Please don´t cancel golf. The course is being built right in front of my window. It´ll probably raise my apartment´s value. My only problem is they are building it on land that is illegal to be built on...

Also, my sister is going to be on the female olympic golf team(for Brazil). Look out for Maria McHugh. I´ll probably also be a golf pro at this course. making a living giving rich Brazilians golf lessons won´t be so bad...

Anonymous said...

They got rid of baseball because of anti-Americanism.

Anonymous said...

I would get rid of any Olympic sport that I personally could medal in.

What I'm talking about of course is the kind of team sport -- like basketball or hockey -- where a team can have bench warmers who still go home with medals. If it's possible for you to put me on the team, maybe even give me a few token minutes of playing time so I stand around looking stupid, and still win a medal, then that sport should not be in the Olympics.

jody said...

the reasons IOC gave were nonsensical, so this must be a political decision. if it's about spectator interest, about 20 other sports have lower ratings. if it's about participation rate, then only 3 or 4 sports sports in the olympic program have more athletes, more national programs, more sports science, and more money put into them than wrestling. it towers over most other sports in the olympic program in terms of how big it is worldwide. it's been around for 100 years in it's current form and is played in most nations.

steve said wrestling is a "once every 4 years" sport in the US, but ESPN televises the NCAA wrestling championships every year, over a 3 day period, in primetime. an american network also could, if they wanted, show the world championships, which happen every year except olympic years. they already televise the track & field world championships and swimming & diving world championships.

wrestling is the number 6 sport in the US by participation rate, twice as popular as tennis, swimming, or golf. although i would say a lot of that has to do with it having weight classes, so small weak men who cannot participate in other sports, can have a place competing against other small weak men in wrestling. boxing has the same approach, increasing participation by protecting small weak men from other men who would naturally crush them.

but wrestling is probably literally 100 times more popular than boxing, worldwide, if we go by participation rate. in 2012, about 275000 american boys participated in high school wrestling. participation in amateur club boxing for high school age teenagers was probably not much more than 2750 boys, though i don't have exact numbers. what i do know is that the current number of active pro boxers in the US is about 2800. that figure spans professionals from age 18 to age 50. so i'd wager the range of amateurs between ages 14 and 18 is less than that. 3 americans medaled in wrestling at the 2012 games, while no americans medaled in boxing.

jody said...

china is having trouble winning medals at wrestling, which shows wrestling is a "real" sport, that takes a major sports program and a couple decades to produce world class players. it's not a low participation rate sport which a nationalistic minded nation can walk into and win every medal for 12 years in a row, like china has done in a few other sports.

if you wanted a salacious idea to get your conspiracy juices flowing, one notion here could be that china is trying to convince several people on the IOC council to vote against wrestling, to get it out of the way, and make it easier for china to win the overall olympic medal count. it's fun to think about and probably not what happened, although it's still in the realm of possibility.

what steve points out about watching wrestling at the olympics, is one of the already acknowledged problems with it. that FILA has surrendered to IOC, and changed the rules of olympic wrestling to suit what IOC wants. this results in wrestling matches where the spectators cannot figure out what is going on, how scoring works, and why one wrestler won a close match over another. spectators would have an easier time understand wrestling matches under normal FILA rules for freestyle, where simple takedown/escape/pin action makes sense to the average viewer. or normal FILA rules for greco, where throws and suplexes and grapevines are easy to understand. and now there is also some corruption creeping into the refereeing and judging.

but...olympic boxing has all these problems, to a much worse degree, and has had them for longer.
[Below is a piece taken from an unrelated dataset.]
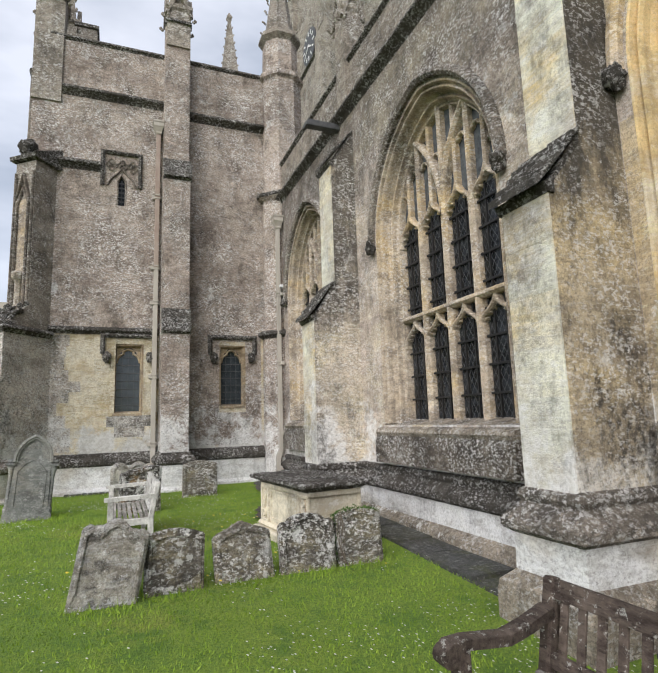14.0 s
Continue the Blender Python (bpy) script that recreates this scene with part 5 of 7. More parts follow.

IOC has perverted olympic boxing to the point where it barely resembles amateur boxing. nobody can understand why one punch scores a point and another doesn't, meanwhile, everybody sees the blatant corruption in refereeing and judging. if wrestling is bad and worth dropping for these reasons, boxing should be twice as likely to go.

jody said...

steve mentioned olympic weightlifting, which can be fun...but it has even lower spectator interest than wrestling, and it's not even in the same league as wrestling as far as participation goes. it's such a small sport that the united states does not even send a team.

as i've stated before, powerlifting and strongman are the bigger strength sports. so if IOC policy were based on data, they'd drop olympic lifting and replace it with one of those 2 sports. not that i want to see that, but this is what IOC would do if spectator interest or participation rates were their guiding principles in every instance, which they aren't.

" But isn't it more likely that the wrestling people were short-sightedly remiss in handing out the hookers and blow, etc.?"

this is my other thought, aside from the china conspiracy idea. several other sports have been lobbying for inclusion into the olympics, and wrestling probably has zero people ever conducting a lobbying effort - and why would they? the last thing IOC would ever do is drop track & field, swimming, or wrestling. there's no reason for the core sports to lobby for anything.

Anonymous said...

I can remember a time when every so often whole new sports were being talked up always for 'the next Olympics'.

Frisbees, skateboarding, BMX biking I remember all of those being mentioned when I was a kid.